Het lijken twee strikt gescheiden zaken:
- 85% van alle materie in het heelal bestaat uit donkere materie, de rest is de ons bekende materie (baryonische materie).
- Er is veel meer materie dan antimaterie in het heelal (de zogeheten baryon asymmetrie)
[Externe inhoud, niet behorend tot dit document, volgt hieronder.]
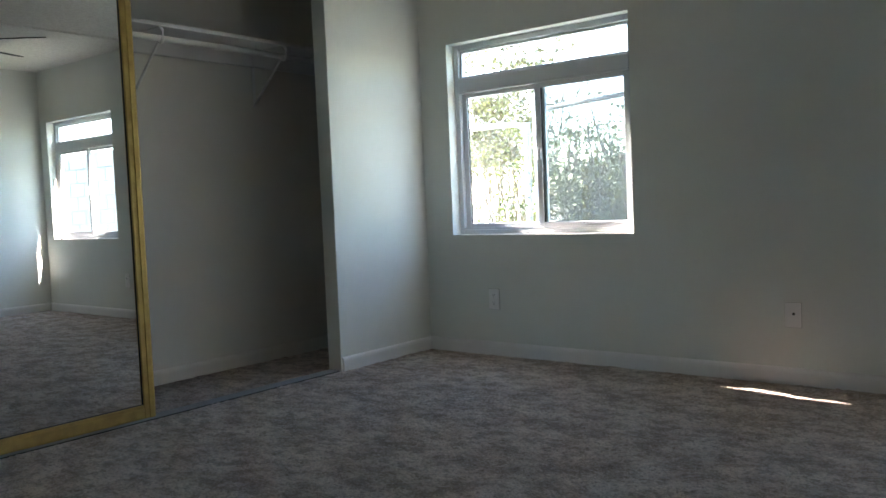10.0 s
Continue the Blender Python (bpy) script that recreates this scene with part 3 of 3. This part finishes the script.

Grote vraag: hebben deze twee met elkaar te maken? Het drietal genaamd Yi-Peng Wu, Elena Pinetti en Joseph Silk (Laboratoire de Physique Théorique et Hautes Energie) denkt van wel. Waar zij recentelijk naar hebben gekeken is wat ze het ‘kosmische toevalsprobleem‘ noemen en wat draait om de verhoudingen van gewone en donkere materie, die genoemde 15 versus 85%. Dat is weliswaar een duidelijk verschil, maar het is niet meer dan een orde van grootte. Waarom is het niet 0,1% versus 99,9% of een nog groter verschil? Waarom verschillen ze zo wat weinig? En neem ook de donkere energie, de mysterieuze kracht achter de versnelde uitijding van het heelal, waarom scheelt die óók maar één orde van grootte van de gewone energie (in wiskundetaal: ρde/ρdm∼O(1))? Waarom liggen al die krachten NU zo dicht bij elkaar (zie de illustratie hieronder).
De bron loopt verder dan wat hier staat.